Work to complete: In the listing that follows, the range to quote begins at the line that has "7. More parts follow." and ends after the line that has "0.18), spot_amount=0.2, spot_scale=9)"; quote it verbatim and add nothing.

Entries shown:

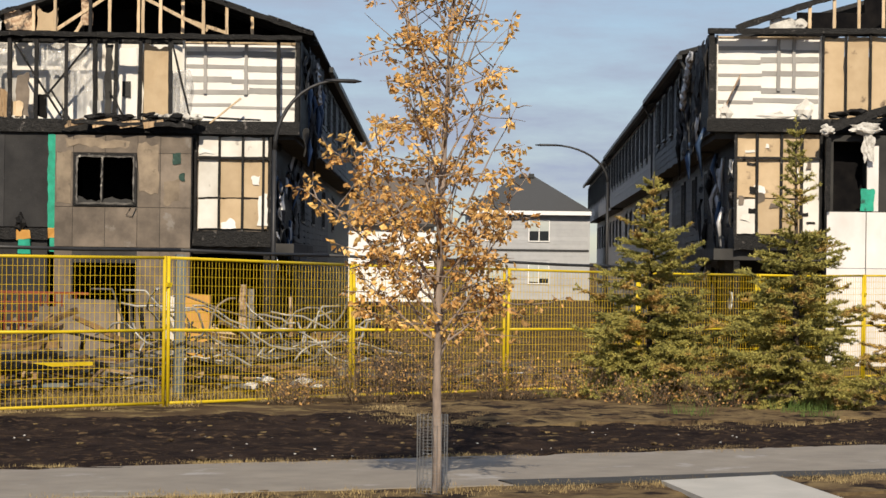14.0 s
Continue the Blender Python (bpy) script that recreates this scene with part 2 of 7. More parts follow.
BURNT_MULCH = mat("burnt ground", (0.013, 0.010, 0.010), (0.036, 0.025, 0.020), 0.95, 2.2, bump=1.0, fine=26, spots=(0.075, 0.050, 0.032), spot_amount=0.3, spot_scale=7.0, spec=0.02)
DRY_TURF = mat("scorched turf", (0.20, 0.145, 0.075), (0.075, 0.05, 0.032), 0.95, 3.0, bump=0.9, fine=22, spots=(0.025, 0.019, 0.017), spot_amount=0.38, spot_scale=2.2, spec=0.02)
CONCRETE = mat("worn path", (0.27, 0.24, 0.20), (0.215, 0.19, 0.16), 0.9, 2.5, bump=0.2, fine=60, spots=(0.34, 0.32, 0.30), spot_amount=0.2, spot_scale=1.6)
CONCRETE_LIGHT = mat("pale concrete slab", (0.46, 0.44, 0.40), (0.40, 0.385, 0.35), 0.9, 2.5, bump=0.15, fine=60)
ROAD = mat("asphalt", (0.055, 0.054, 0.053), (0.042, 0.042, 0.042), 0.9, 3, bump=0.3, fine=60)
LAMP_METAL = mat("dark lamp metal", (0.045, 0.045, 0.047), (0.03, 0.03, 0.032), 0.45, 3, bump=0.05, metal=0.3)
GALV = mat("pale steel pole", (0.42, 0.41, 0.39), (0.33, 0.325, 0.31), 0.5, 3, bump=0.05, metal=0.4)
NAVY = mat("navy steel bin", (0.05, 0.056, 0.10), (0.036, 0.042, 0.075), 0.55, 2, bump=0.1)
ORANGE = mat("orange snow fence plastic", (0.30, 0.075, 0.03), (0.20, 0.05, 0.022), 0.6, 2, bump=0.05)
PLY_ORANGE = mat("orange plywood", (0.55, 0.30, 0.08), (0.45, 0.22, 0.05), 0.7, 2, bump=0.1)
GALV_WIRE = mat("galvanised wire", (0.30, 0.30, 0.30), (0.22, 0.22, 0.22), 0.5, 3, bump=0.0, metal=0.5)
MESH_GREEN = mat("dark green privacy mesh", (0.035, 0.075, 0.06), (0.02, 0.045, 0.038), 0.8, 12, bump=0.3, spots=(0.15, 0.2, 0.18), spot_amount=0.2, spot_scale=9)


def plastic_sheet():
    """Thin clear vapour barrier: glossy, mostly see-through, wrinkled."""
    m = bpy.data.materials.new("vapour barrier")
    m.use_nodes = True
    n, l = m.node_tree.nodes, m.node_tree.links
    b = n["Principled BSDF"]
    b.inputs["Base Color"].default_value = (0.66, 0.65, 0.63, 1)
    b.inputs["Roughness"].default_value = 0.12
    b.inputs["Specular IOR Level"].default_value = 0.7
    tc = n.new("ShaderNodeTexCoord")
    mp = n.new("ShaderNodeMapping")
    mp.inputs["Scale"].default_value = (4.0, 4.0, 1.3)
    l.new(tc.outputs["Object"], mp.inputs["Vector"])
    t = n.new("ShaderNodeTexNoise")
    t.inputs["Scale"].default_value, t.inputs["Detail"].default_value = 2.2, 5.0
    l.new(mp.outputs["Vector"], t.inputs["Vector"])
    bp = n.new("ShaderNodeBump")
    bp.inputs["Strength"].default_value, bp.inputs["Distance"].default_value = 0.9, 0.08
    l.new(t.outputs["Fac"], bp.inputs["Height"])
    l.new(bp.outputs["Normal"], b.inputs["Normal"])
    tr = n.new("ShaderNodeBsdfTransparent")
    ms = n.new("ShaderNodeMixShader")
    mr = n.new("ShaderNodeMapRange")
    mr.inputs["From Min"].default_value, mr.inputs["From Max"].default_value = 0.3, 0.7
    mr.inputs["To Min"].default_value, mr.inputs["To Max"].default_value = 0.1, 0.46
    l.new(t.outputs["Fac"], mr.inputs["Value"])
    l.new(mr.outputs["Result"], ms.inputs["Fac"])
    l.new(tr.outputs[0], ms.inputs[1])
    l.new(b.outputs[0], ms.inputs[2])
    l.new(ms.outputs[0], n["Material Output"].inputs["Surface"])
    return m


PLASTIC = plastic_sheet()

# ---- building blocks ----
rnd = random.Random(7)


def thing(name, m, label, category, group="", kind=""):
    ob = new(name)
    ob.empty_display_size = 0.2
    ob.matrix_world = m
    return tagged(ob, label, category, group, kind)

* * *

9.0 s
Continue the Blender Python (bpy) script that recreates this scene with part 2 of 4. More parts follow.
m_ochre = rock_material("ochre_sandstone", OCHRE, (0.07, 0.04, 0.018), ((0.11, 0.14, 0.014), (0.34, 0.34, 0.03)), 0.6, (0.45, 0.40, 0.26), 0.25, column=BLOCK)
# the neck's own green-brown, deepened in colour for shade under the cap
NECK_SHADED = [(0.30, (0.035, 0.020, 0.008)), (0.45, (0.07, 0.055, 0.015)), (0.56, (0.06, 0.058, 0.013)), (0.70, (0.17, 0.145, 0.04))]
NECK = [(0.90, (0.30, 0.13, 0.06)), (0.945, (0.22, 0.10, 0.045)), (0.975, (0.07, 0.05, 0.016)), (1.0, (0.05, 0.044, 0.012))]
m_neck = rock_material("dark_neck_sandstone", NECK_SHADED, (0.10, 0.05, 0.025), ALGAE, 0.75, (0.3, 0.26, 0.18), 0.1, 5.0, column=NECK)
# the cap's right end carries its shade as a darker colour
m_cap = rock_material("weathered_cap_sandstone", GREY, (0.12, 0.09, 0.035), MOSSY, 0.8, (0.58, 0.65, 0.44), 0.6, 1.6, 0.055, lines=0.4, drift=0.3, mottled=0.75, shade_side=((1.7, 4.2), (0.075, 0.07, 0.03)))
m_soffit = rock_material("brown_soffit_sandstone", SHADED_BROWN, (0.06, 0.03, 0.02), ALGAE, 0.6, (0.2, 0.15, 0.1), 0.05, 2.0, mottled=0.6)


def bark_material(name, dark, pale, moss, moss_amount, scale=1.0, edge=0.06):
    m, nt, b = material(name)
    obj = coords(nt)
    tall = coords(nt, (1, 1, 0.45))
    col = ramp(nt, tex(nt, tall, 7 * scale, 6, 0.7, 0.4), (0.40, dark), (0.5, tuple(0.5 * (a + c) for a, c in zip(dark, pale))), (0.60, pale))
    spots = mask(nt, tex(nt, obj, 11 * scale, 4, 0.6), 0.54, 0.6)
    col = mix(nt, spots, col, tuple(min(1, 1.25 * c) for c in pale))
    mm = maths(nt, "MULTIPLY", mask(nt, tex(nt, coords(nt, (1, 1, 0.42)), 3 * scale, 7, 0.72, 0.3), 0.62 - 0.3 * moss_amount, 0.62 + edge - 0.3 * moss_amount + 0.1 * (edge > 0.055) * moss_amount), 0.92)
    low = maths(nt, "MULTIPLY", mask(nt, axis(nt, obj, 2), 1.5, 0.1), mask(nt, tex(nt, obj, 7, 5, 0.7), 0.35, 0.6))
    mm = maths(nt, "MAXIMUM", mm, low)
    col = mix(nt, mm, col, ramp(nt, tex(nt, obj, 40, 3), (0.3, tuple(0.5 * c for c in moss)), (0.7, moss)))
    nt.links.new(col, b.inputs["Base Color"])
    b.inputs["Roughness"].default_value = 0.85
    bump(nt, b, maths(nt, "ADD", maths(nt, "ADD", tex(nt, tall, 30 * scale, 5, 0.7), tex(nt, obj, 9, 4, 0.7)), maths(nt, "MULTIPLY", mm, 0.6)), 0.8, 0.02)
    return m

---

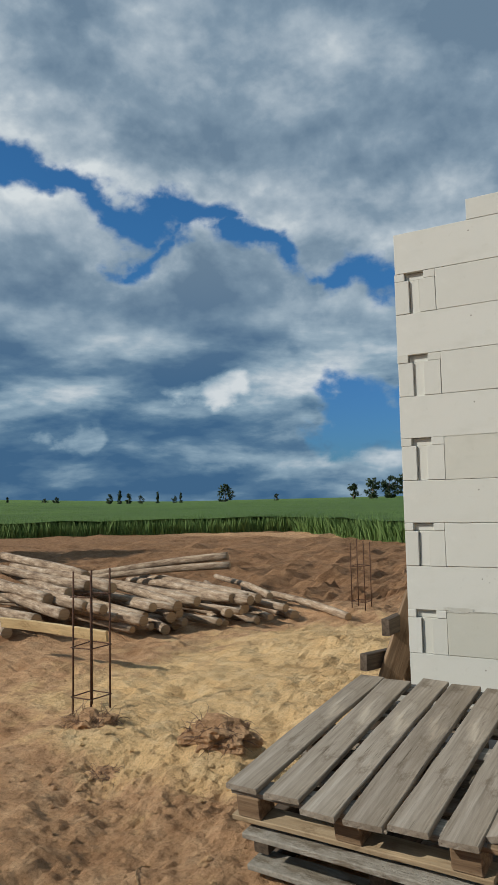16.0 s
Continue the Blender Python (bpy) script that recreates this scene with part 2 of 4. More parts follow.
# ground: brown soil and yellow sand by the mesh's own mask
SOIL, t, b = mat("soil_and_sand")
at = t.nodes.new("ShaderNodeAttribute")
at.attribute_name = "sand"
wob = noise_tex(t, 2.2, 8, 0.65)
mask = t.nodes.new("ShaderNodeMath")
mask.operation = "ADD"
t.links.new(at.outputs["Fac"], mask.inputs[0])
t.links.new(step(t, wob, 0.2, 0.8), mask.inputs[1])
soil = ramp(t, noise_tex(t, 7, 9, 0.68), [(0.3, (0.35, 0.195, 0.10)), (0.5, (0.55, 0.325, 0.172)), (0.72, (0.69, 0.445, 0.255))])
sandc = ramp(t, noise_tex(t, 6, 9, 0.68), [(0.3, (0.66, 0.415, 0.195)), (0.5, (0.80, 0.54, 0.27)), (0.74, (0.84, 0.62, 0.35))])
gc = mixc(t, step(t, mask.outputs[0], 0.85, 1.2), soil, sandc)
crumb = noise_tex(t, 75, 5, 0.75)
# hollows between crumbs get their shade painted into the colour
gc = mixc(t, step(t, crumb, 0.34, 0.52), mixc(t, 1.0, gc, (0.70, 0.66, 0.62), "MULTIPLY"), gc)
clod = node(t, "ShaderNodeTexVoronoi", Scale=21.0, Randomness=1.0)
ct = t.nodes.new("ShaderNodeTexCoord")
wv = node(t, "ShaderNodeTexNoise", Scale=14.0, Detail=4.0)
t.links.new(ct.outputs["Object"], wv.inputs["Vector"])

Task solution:
Continue the Blender Python (bpy) script that recreates this scene with part 2 of 7. More parts follow.
BURNT_MULCH = mat("burnt ground", (0.013, 0.010, 0.010), (0.036, 0.025, 0.020), 0.95, 2.2, bump=1.0, fine=26, spots=(0.075, 0.050, 0.032), spot_amount=0.3, spot_scale=7.0, spec=0.02)
DRY_TURF = mat("scorched turf", (0.20, 0.145, 0.075), (0.075, 0.05, 0.032), 0.95, 3.0, bump=0.9, fine=22, spots=(0.025, 0.019, 0.017), spot_amount=0.38, spot_scale=2.2, spec=0.02)
CONCRETE = mat("worn path", (0.27, 0.24, 0.20), (0.215, 0.19, 0.16), 0.9, 2.5, bump=0.2, fine=60, spots=(0.34, 0.32, 0.30), spot_amount=0.2, spot_scale=1.6)
CONCRETE_LIGHT = mat("pale concrete slab", (0.46, 0.44, 0.40), (0.40, 0.385, 0.35), 0.9, 2.5, bump=0.15, fine=60)
ROAD = mat("asphalt", (0.055, 0.054, 0.053), (0.042, 0.042, 0.042), 0.9, 3, bump=0.3, fine=60)
LAMP_METAL = mat("dark lamp metal", (0.045, 0.045, 0.047), (0.03, 0.03, 0.032), 0.45, 3, bump=0.05, metal=0.3)
GALV = mat("pale steel pole", (0.42, 0.41, 0.39), (0.33, 0.325, 0.31), 0.5, 3, bump=0.05, metal=0.4)
NAVY = mat("navy steel bin", (0.05, 0.056, 0.10), (0.036, 0.042, 0.075), 0.55, 2, bump=0.1)
ORANGE = mat("orange snow fence plastic", (0.30, 0.075, 0.03), (0.20, 0.05, 0.022), 0.6, 2, bump=0.05)
PLY_ORANGE = mat("orange plywood", (0.55, 0.30, 0.08), (0.45, 0.22, 0.05), 0.7, 2, bump=0.1)
GALV_WIRE = mat("galvanised wire", (0.30, 0.30, 0.30), (0.22, 0.22, 0.22), 0.5, 3, bump=0.0, metal=0.5)
MESH_GREEN = mat("dark green privacy mesh", (0.035, 0.075, 0.06), (0.02, 0.045, 0.038), 0.8, 12, bump=0.3, spots=(0.15, 0.2, 0.18), spot_amount=0.2, spot_scale=9)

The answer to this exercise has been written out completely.